Madame, Monsieur,
C’est avec consternation que j’ai lu l’éditorial intitulé The Liberals are turning the Official Languages Act into the Bill 101 of Canada que vous avez publié le samedi 26 mars 2022. Je trouve particulièrement incroyable qu’un journal qui se dit le «journal national» publie un tel texte qui divise les Canadiens sur un sujet qui nous unit depuis 1969.
Dans cet éditorial, votre journal s’en prend à deux aspects du projet de loi C-13, une modernisation de la Loi sur les langues officielles adoptée en 1969 et qui n’a été que partiellement modifiée en 1986. Vous semblez consternés par le fait que la nouvelle loi permettra aux agences et sociétés fédérales de se plier aux exigences de la loi québécoise qui mandate l’utilisation du français en milieu de travail. Vous poursuivez en affirmant qu’Ottawa fera désormais la promotion du bilinguisme partout sauf au Québec.
Foutaise, dis-je. Votre éditorial démontre un manque évident de recherche ou, pire, un appui sans partage au privilège dont jouit l’anglais au Canada.

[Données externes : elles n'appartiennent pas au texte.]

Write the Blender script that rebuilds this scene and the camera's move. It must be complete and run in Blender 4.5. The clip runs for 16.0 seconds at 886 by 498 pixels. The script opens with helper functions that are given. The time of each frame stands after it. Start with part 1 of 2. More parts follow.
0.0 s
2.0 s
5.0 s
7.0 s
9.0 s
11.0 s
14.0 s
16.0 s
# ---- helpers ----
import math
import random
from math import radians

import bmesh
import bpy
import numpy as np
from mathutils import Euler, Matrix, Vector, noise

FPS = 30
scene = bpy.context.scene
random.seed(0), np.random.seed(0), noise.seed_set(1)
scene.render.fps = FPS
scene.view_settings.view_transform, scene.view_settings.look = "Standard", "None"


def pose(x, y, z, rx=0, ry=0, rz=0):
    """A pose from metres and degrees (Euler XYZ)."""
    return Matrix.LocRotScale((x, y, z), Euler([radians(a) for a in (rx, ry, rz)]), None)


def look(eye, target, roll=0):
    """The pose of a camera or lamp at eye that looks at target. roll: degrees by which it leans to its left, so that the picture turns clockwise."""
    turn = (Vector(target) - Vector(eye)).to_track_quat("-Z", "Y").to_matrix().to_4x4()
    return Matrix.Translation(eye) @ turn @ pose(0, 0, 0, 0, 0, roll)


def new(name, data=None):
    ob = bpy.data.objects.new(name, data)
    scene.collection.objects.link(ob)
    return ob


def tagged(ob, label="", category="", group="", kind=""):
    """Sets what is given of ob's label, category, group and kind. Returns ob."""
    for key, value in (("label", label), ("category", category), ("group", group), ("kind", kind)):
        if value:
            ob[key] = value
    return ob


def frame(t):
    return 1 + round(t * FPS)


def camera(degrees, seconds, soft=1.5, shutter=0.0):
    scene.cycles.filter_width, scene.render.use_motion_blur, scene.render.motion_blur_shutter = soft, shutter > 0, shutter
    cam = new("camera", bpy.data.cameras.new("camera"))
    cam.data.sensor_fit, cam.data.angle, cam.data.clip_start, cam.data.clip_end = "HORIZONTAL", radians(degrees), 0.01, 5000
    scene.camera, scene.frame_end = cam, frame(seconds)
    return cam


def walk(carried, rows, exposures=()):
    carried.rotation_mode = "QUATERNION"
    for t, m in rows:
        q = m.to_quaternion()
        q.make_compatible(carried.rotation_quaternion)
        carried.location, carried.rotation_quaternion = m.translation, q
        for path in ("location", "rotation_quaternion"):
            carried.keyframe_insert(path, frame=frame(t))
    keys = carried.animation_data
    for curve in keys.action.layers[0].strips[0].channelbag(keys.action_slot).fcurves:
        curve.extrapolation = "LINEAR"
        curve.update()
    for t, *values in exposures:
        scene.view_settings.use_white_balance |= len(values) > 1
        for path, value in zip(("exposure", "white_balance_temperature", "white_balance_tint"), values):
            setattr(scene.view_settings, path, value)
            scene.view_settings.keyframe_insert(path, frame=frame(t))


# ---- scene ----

Sur votre premier point au sujet des agences fédérales au Québec, je dois dire que j’ai tout d’abord partagé votre incompréhension face à ce qui pourrait apparaitre comme une application asymétrique du concept de bilinguisme. Mais une simple vérification des statistiques sur la langue de travail au Canada m’a rapidement fait comprendre la nécessité de cette différence.
De 2006 à 2016, l’utilisation du français en milieu de travail au Québec a reculé de 2,3 %. Pendant ce temps, dans le reste du Canada, 98,6 % des travailleurs affirmaient parler anglais sur leur lieu de travail. En fait, je vous demande quelles sont les chances qu’un travailleur unilingue francophone trouve un emploi dans le reste du Canada comparé à une unilingue anglophone au Québec? Maintenant, dites-moi quelle langue a besoin d’être protégée en milieu de travail?

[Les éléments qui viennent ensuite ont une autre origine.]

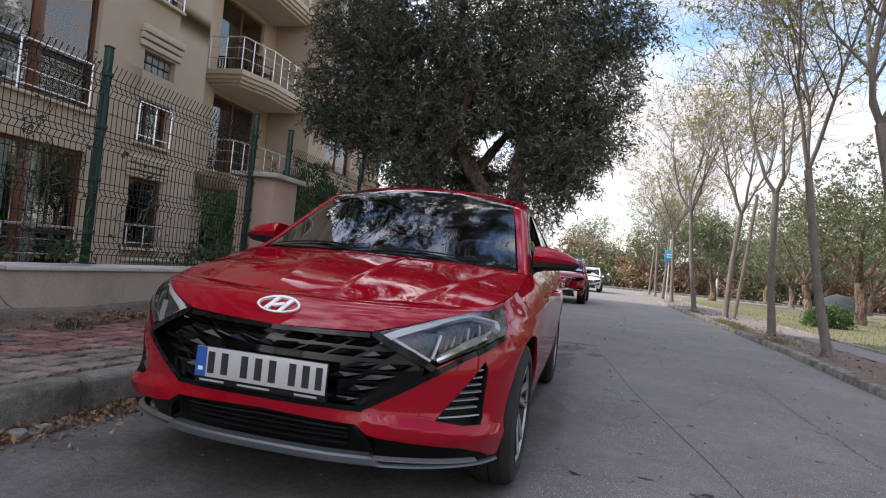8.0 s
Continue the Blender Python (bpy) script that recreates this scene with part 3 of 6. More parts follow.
# ---- apartment building ----
FX = -7.70          # street face
FLOOR = 2.90


def wall_sheet(y0, y1, z0, z1, holes, x, depth, along="y"):
    """A wall with thickness and holes (a0, a1, z0, z1); along y at x, or along x at y."""
    g = G()
    us = sorted({y0, y1, *[h[0] for h in holes], *[h[1] for h in holes]})
    zs = sorted({z0, z1, *[h[2] for h in holes], *[h[3] for h in holes]})
    for i in range(len(us) - 1):
        for j in range(len(zs) - 1):
            cu, cz = (us[i] + us[i + 1]) / 2, (zs[j] + zs[j + 1]) / 2
            if any(h[0] < cu < h[1] and h[2] < cz < h[3] for h in holes):
                continue
            su, sz = us[i + 1] - us[i], zs[j + 1] - zs[j]
            if along == "y":
                g.box((x - depth / 2, cu, cz), (depth, su, sz))
            else:
                g.box((cu, x + depth / 2, cz), (su, depth, sz))
    bm = bmesh.new()
    me = bpy.data.meshes.new("tmp")
    me.from_pydata(g.v, [], g.f)
    bm.from_mesh(me)
    bmesh.ops.remove_doubles(bm, verts=bm.verts, dist=0.0005)
    bm.verts.index_update()
    seen = {}
    for f in bm.faces:
        seen.setdefault(tuple(sorted(v.index for v in f.verts)), []).append(f)
    bmesh.ops.delete(bm, geom=[f for fs in seen.values() if len(fs) > 1 for f in fs], context="FACES_ONLY")
    o = G()
    bm.verts.index_update()
    o.v = [tuple(v.co) for v in bm.verts]
    o.f = [tuple(v.index for v in f.verts) for f in bm.faces]
    bm.free()
    bpy.data.meshes.remove(me)
    return o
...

Cette dernière question m’amène à votre affirmation selon laquelle la loi C-13 permettra au gouvernement fédéral de ne promouvoir le bilinguisme que dans le reste du Canada. Sur ce point, je vous donne partiellement raison, sauf pour le «que», qui implique que le bilinguisme ne sera pas promu au Québec. Mais il y a une raison évidente pour promouvoir le bilinguisme hors Québec. Encore une fois, une simple vérification des statistiques vous aurait permis de comprendre.

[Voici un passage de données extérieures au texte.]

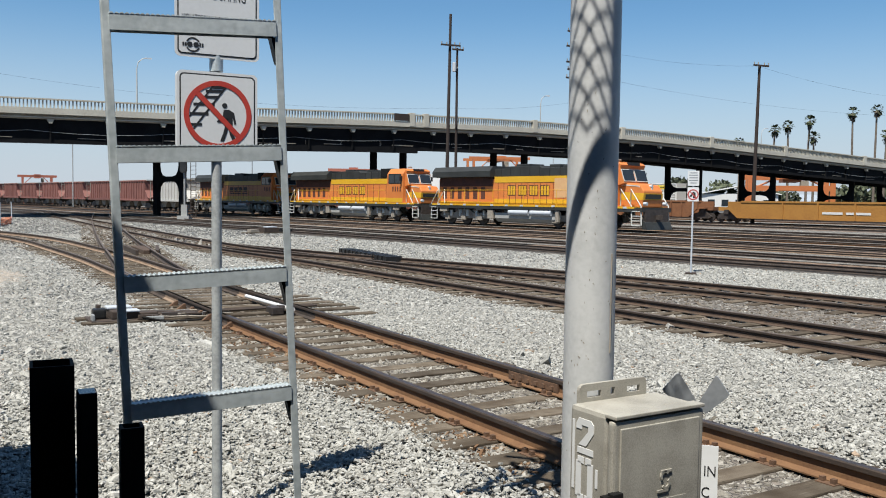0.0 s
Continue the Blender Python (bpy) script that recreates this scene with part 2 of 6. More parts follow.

Les statistiques de 2016 sur la langue nous apprennent que 45 % des Québécois sont bilingues alors que seulement 9,8 % des Canadiens hors Québec le sont. Si ces chiffres ne vous éclairent pas sur les régions où le Canada a besoin de promouvoir le bilinguisme, je ne sais pas ce qui pourrait vous faire comprendre.
Je vous demande donc de faire vos devoirs de recherche avant de publier des éditoriaux basés sur des opinions sans fondement empirique.